* start *

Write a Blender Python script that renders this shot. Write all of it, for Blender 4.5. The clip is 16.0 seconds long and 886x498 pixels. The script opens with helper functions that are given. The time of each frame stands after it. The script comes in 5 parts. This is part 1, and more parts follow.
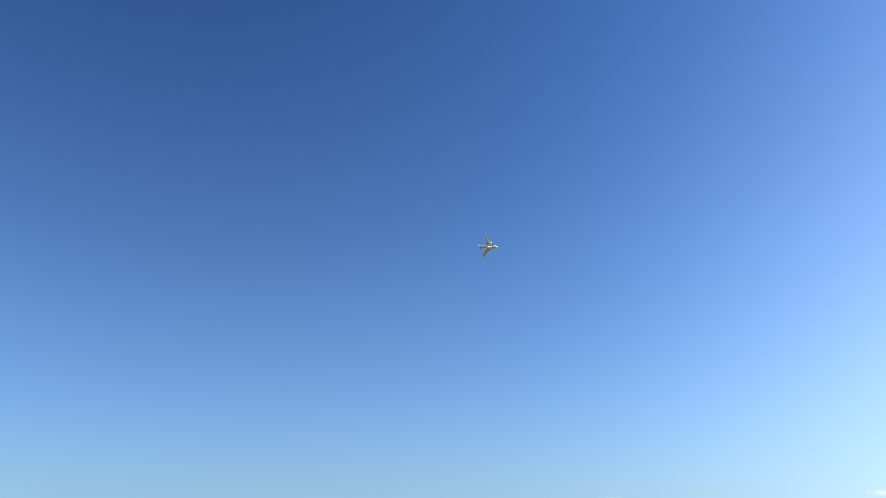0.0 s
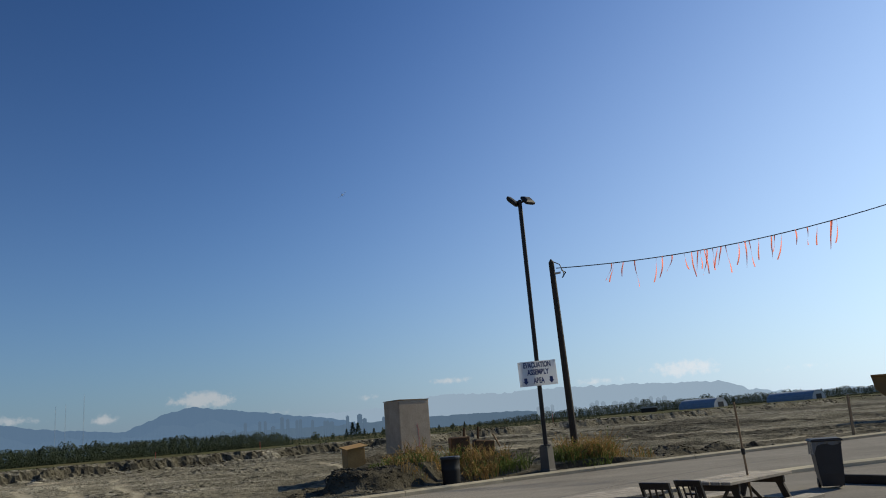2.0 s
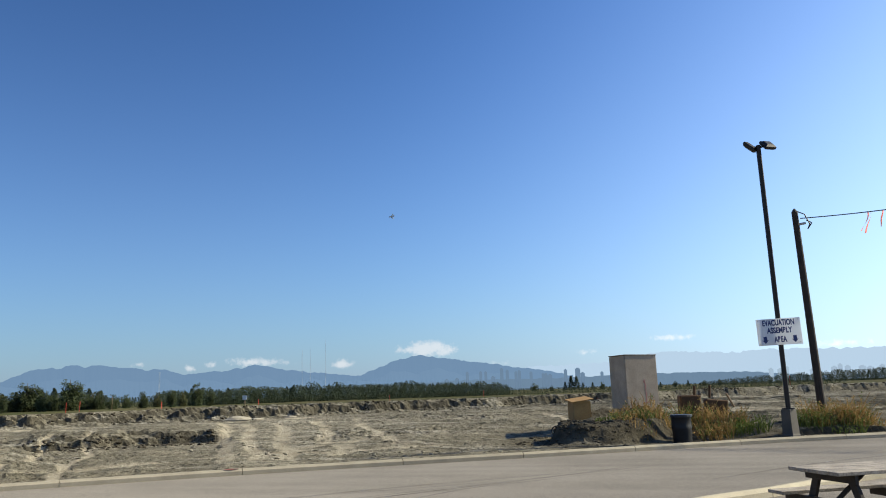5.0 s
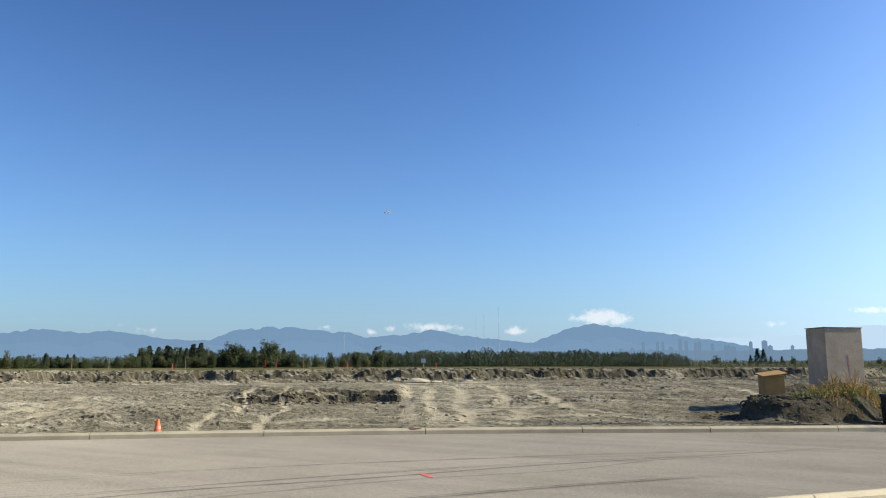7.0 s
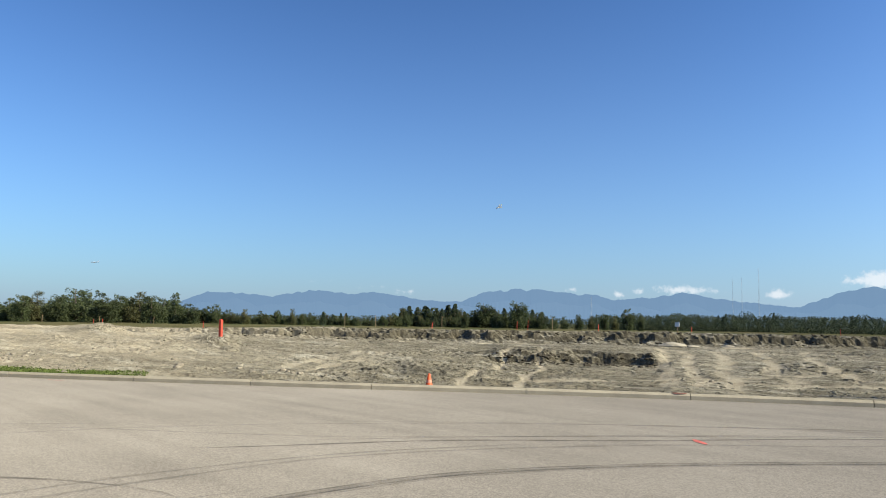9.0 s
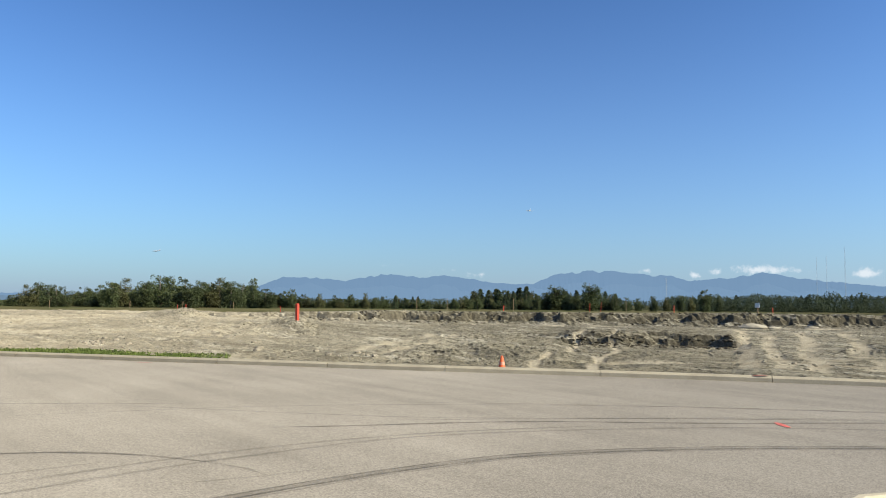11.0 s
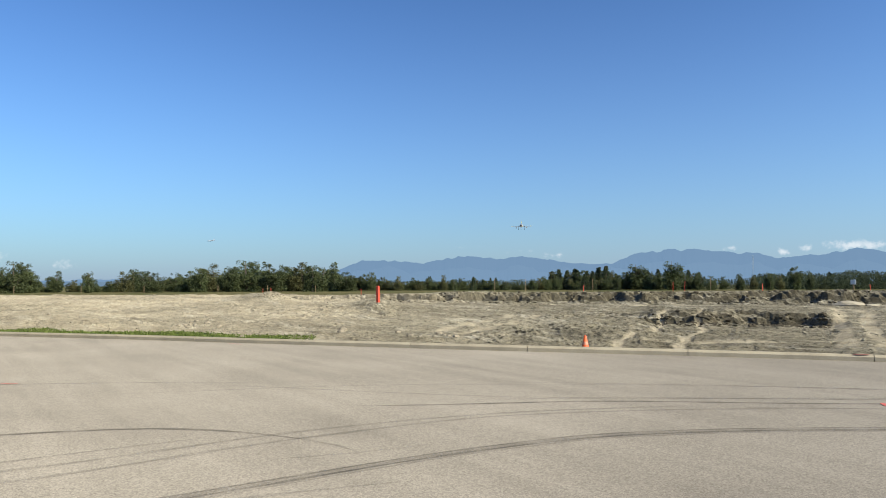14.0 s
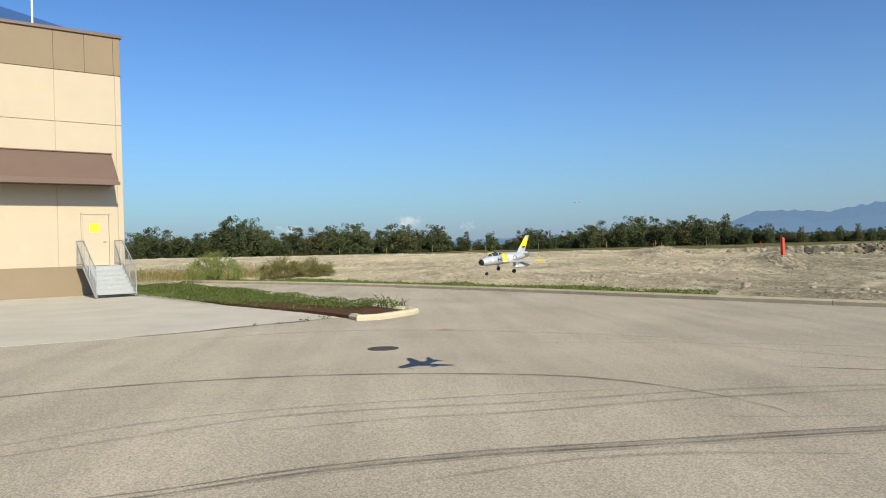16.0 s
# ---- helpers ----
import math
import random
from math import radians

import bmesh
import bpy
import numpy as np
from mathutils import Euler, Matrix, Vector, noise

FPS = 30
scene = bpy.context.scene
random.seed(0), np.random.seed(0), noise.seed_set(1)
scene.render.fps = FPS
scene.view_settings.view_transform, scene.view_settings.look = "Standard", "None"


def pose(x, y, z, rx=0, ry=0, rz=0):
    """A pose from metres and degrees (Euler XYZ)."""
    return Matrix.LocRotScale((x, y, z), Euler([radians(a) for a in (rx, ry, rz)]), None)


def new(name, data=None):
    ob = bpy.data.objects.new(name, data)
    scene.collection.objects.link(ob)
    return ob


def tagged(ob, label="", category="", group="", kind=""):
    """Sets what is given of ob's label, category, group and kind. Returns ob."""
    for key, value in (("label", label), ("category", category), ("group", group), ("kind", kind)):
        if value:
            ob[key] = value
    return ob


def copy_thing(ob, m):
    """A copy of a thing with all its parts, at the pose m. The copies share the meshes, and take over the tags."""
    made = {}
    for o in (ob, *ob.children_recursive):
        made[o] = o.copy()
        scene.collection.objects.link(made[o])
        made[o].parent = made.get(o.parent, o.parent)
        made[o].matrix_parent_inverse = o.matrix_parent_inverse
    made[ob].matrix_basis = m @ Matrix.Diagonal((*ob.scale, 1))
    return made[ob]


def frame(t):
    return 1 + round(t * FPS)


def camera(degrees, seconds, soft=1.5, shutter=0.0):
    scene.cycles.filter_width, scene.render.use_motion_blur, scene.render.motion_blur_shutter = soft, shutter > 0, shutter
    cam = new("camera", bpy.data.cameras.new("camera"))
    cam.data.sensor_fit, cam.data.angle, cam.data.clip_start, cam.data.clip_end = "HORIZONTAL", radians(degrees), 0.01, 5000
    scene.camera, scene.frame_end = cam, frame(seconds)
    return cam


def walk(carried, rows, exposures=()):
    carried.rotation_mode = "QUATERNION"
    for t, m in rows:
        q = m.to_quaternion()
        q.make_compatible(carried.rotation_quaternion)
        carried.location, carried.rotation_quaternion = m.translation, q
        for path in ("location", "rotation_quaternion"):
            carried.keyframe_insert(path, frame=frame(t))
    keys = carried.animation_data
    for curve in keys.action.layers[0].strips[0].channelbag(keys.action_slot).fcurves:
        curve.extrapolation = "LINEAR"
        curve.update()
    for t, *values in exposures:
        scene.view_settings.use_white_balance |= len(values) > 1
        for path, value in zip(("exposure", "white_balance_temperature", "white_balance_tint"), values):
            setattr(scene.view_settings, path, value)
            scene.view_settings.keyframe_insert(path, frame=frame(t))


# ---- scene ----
cam = camera(60.90, 16.0, 1.0)

EYE = 1.65
# seconds, x, y, z offset from the standing point, yaw, pitch, roll
PATH = [
    (0.0, 0.244, 0.101, 0.025, 26.65, 22.49, 1.32),
    (0.1, 0.245, 0.101, 0.025, 23.20, 22.18, 1.68),
    (0.2, 0.246, 0.101, 0.025, 19.61, 21.90, 1.76),
    (0.3, 0.280, 0.099, 0.026, 15.67, 21.10, 1.21),
    (0.5, 0.342, 0.105, 0.027, 11.44, 20.92, 2.93),
    (1.0, 0.471, 0.132, 0.031, -1.00, 16.31, 2.00),
    (1.5, 0.535, 0.127, 0.041, -7.51, 12.28, 3.49),
    (2.0, 0.455, 0.125, 0.052, -2.43, 13.30, 4.56),
    (2.5, 0.399, 0.136, 0.053, 1.89, 13.10, 4.57),
    (3.0, 0.372, 0.164, 0.051, 3.56, 12.03, 3.54),
    (3.5, 0.330, 0.190, 0.050, 6.56, 11.76, 3.04),
    (3.7, 0.308, 0.179, 0.049, 7.43, 11.64, 3.08),
    (5.8, 0.093, 0.126, 0.040, 19.02, 9.88, 1.35),
    (6.0, 0.062, 0.152, 0.039, 20.54, 9.61, 1.46),
    (6.5, 0.047, 0.198, 0.037, 24.02, 8.90, 1.42),
    (7.0, 0.037, 0.188, 0.031, 26.60, 8.51, 0.07),
    (7.5, -0.020, 0.138, 0.027, 28.02, 8.06, 0.90),
    (8.0, -0.107, 0.077, 0.020, 34.64, 6.78, 0.61),
    (8.5, -0.150, 0.035, 0.015, 41.02, 6.34, 0.09),
    (9.0, -0.178, 0.009, 0.015, 45.07, 5.52, -0.97),
    (9.5, -0.154, -0.027, 0.017, 47.81, 5.06, -0.84),
    (10.0, -0.147, -0.057, 0.012, 49.75, 4.65, -0.41),
    (10.2, -0.146, -0.058, 0.011, 50.44, 4.53, -0.24),
    (12.3, -0.177, 0.009, 0.000, 50.09, 3.75, -0.83),
    (12.5, -0.171, -0.005, 0.000, 49.65, 4.68, 0.03),
    (13.0, -0.179, -0.053, -0.009, 51.11, 3.97, 0.17),
    (13.5, -0.213, -0.056, -0.015, 54.77, 3.06, 0.31),
    (14.0, -0.252, -0.069, -0.024, 56.34, 2.75, 0.20),
    (14.5, -0.262, -0.063, -0.030, 57.56, 1.36, 0.26),
    (15.0, -0.290, -0.102, -0.035, 59.23, 0.20, -0.18),
    (15.2, -0.320, -0.130, -0.036, 61.22, -0.12, -0.13),
    (15.4, -0.366, -0.174, -0.041, 64.45, -0.43, -0.01),
    (15.5, -0.380, -0.203, -0.043, 66.74, -0.46, 0.01),
    (15.6, -0.400, -0.205, -0.043, 69.77, -0.50, 0.40),
    (15.8, -0.424, -0.252, -0.043, 75.93, -0.39, 0.98),
    (16.0, -0.478, -0.340, -0.047, 85.06, -0.21, 1.52),
]
EXPOSURES = [(0.0, 0.75), (0.5, 0.28), (1.0, -0.04), (1.5, -0.36), (2.0, -0.15), (2.5, -0.08), (3.0, -0.04), (3.5, 0.18), (6.0, 0.7), (7.0, 0.77), (9.0, 0.78), (14.0, 0.75), (15.0, 0.72), (15.6, 0.6), (16.0, 0.52)]
walk(cam, [(t, pose(x, y, EYE + z, 90 + pitch, roll, yaw)) for t, x, y, z, yaw, pitch, roll in PATH], EXPOSURES)

# ---- light ----
SUN_EL, SUN_AZ = 33.0, 67.0  # degrees; azimuth clockwise from +y
S = Vector((math.sin(radians(SUN_AZ)) * math.cos(radians(SUN_EL)), math.cos(radians(SUN_AZ)) * math.cos(radians(SUN_EL)), math.sin(radians(SUN_EL))))
sun = new("sun", bpy.data.lights.new("sun", "SUN"))
sun.data.energy, sun.data.angle, sun.data.color = 5.0, radians(0.53), (1.0, 0.92, 0.70)
sun.rotation_euler = S.to_track_quat("Z", "Y").to_euler()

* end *

> **WORK INSTRUCTIONS**: Every line above should be repeated exactly; pictures stay out of the copy.

> **ANSWER TO THE EXERCISE**:
Write a Blender Python script that renders this shot. Write all of it, for Blender 4.5. The clip is 16.0 seconds long and 886x498 pixels. The script opens with helper functions that are given. The time of each frame stands after it. The script comes in 5 parts. This is part 1, and more parts follow.
0.0 s
2.0 s
5.0 s
7.0 s
9.0 s
11.0 s
14.0 s
16.0 s
# ---- helpers ----
import math
import random
from math import radians

import bmesh
import bpy
import numpy as np
from mathutils import Euler, Matrix, Vector, noise

FPS = 30
scene = bpy.context.scene
random.seed(0), np.random.seed(0), noise.seed_set(1)
scene.render.fps = FPS
scene.view_settings.view_transform, scene.view_settings.look = "Standard", "None"


def pose(x, y, z, rx=0, ry=0, rz=0):
    """A pose from metres and degrees (Euler XYZ)."""
    return Matrix.LocRotScale((x, y, z), Euler([radians(a) for a in (rx, ry, rz)]), None)


def new(name, data=None):
    ob = bpy.data.objects.new(name, data)
    scene.collection.objects.link(ob)
    return ob


def tagged(ob, label="", category="", group="", kind=""):
    """Sets what is given of ob's label, category, group and kind. Returns ob."""
    for key, value in (("label", label), ("category", category), ("group", group), ("kind", kind)):
        if value:
            ob[key] = value
    return ob


def copy_thing(ob, m):
    """A copy of a thing with all its parts, at the pose m. The copies share the meshes, and take over the tags."""
    made = {}
    for o in (ob, *ob.children_recursive):
        made[o] = o.copy()
        scene.collection.objects.link(made[o])
        made[o].parent = made.get(o.parent, o.parent)
        made[o].matrix_parent_inverse = o.matrix_parent_inverse
    made[ob].matrix_basis = m @ Matrix.Diagonal((*ob.scale, 1))
    return made[ob]


def frame(t):
    return 1 + round(t * FPS)


def camera(degrees, seconds, soft=1.5, shutter=0.0):
    scene.cycles.filter_width, scene.render.use_motion_blur, scene.render.motion_blur_shutter = soft, shutter > 0, shutter
    cam = new("camera", bpy.data.cameras.new("camera"))
    cam.data.sensor_fit, cam.data.angle, cam.data.clip_start, cam.data.clip_end = "HORIZONTAL", radians(degrees), 0.01, 5000
    scene.camera, scene.frame_end = cam, frame(seconds)
    return cam


def walk(carried, rows, exposures=()):
    carried.rotation_mode = "QUATERNION"
    for t, m in rows:
        q = m.to_quaternion()
        q.make_compatible(carried.rotation_quaternion)
        carried.location, carried.rotation_quaternion = m.translation, q
        for path in ("location", "rotation_quaternion"):
            carried.keyframe_insert(path, frame=frame(t))
    keys = carried.animation_data
    for curve in keys.action.layers[0].strips[0].channelbag(keys.action_slot).fcurves:
        curve.extrapolation = "LINEAR"
        curve.update()
    for t, *values in exposures:
        scene.view_settings.use_white_balance |= len(values) > 1
        for path, value in zip(("exposure", "white_balance_temperature", "white_balance_tint"), values):
            setattr(scene.view_settings, path, value)
            scene.view_settings.keyframe_insert(path, frame=frame(t))


# ---- scene ----
cam = camera(60.90, 16.0, 1.0)

EYE = 1.65
# seconds, x, y, z offset from the standing point, yaw, pitch, roll
PATH = [
    (0.0, 0.244, 0.101, 0.025, 26.65, 22.49, 1.32),
    (0.1, 0.245, 0.101, 0.025, 23.20, 22.18, 1.68),
    (0.2, 0.246, 0.101, 0.025, 19.61, 21.90, 1.76),
    (0.3, 0.280, 0.099, 0.026, 15.67, 21.10, 1.21),
    (0.5, 0.342, 0.105, 0.027, 11.44, 20.92, 2.93),
    (1.0, 0.471, 0.132, 0.031, -1.00, 16.31, 2.00),
    (1.5, 0.535, 0.127, 0.041, -7.51, 12.28, 3.49),
    (2.0, 0.455, 0.125, 0.052, -2.43, 13.30, 4.56),
    (2.5, 0.399, 0.136, 0.053, 1.89, 13.10, 4.57),
    (3.0, 0.372, 0.164, 0.051, 3.56, 12.03, 3.54),
    (3.5, 0.330, 0.190, 0.050, 6.56, 11.76, 3.04),
    (3.7, 0.308, 0.179, 0.049, 7.43, 11.64, 3.08),
    (5.8, 0.093, 0.126, 0.040, 19.02, 9.88, 1.35),
    (6.0, 0.062, 0.152, 0.039, 20.54, 9.61, 1.46),
    (6.5, 0.047, 0.198, 0.037, 24.02, 8.90, 1.42),
    (7.0, 0.037, 0.188, 0.031, 26.60, 8.51, 0.07),
    (7.5, -0.020, 0.138, 0.027, 28.02, 8.06, 0.90),
    (8.0, -0.107, 0.077, 0.020, 34.64, 6.78, 0.61),
    (8.5, -0.150, 0.035, 0.015, 41.02, 6.34, 0.09),
    (9.0, -0.178, 0.009, 0.015, 45.07, 5.52, -0.97),
    (9.5, -0.154, -0.027, 0.017, 47.81, 5.06, -0.84),
    (10.0, -0.147, -0.057, 0.012, 49.75, 4.65, -0.41),
    (10.2, -0.146, -0.058, 0.011, 50.44, 4.53, -0.24),
    (12.3, -0.177, 0.009, 0.000, 50.09, 3.75, -0.83),
    (12.5, -0.171, -0.005, 0.000, 49.65, 4.68, 0.03),
    (13.0, -0.179, -0.053, -0.009, 51.11, 3.97, 0.17),
    (13.5, -0.213, -0.056, -0.015, 54.77, 3.06, 0.31),
    (14.0, -0.252, -0.069, -0.024, 56.34, 2.75, 0.20),
    (14.5, -0.262, -0.063, -0.030, 57.56, 1.36, 0.26),
    (15.0, -0.290, -0.102, -0.035, 59.23, 0.20, -0.18),
    (15.2, -0.320, -0.130, -0.036, 61.22, -0.12, -0.13),
    (15.4, -0.366, -0.174, -0.041, 64.45, -0.43, -0.01),
    (15.5, -0.380, -0.203, -0.043, 66.74, -0.46, 0.01),
    (15.6, -0.400, -0.205, -0.043, 69.77, -0.50, 0.40),
    (15.8, -0.424, -0.252, -0.043, 75.93, -0.39, 0.98),
    (16.0, -0.478, -0.340, -0.047, 85.06, -0.21, 1.52),
]
EXPOSURES = [(0.0, 0.75), (0.5, 0.28), (1.0, -0.04), (1.5, -0.36), (2.0, -0.15), (2.5, -0.08), (3.0, -0.04), (3.5, 0.18), (6.0, 0.7), (7.0, 0.77), (9.0, 0.78), (14.0, 0.75), (15.0, 0.72), (15.6, 0.6), (16.0, 0.52)]
walk(cam, [(t, pose(x, y, EYE + z, 90 + pitch, roll, yaw)) for t, x, y, z, yaw, pitch, roll in PATH], EXPOSURES)

# ---- light ----
SUN_EL, SUN_AZ = 33.0, 67.0  # degrees; azimuth clockwise from +y
S = Vector((math.sin(radians(SUN_AZ)) * math.cos(radians(SUN_EL)), math.cos(radians(SUN_AZ)) * math.cos(radians(SUN_EL)), math.sin(radians(SUN_EL))))
sun = new("sun", bpy.data.lights.new("sun", "SUN"))
sun.data.energy, sun.data.angle, sun.data.color = 5.0, radians(0.53), (1.0, 0.92, 0.70)
sun.rotation_euler = S.to_track_quat("Z", "Y").to_euler()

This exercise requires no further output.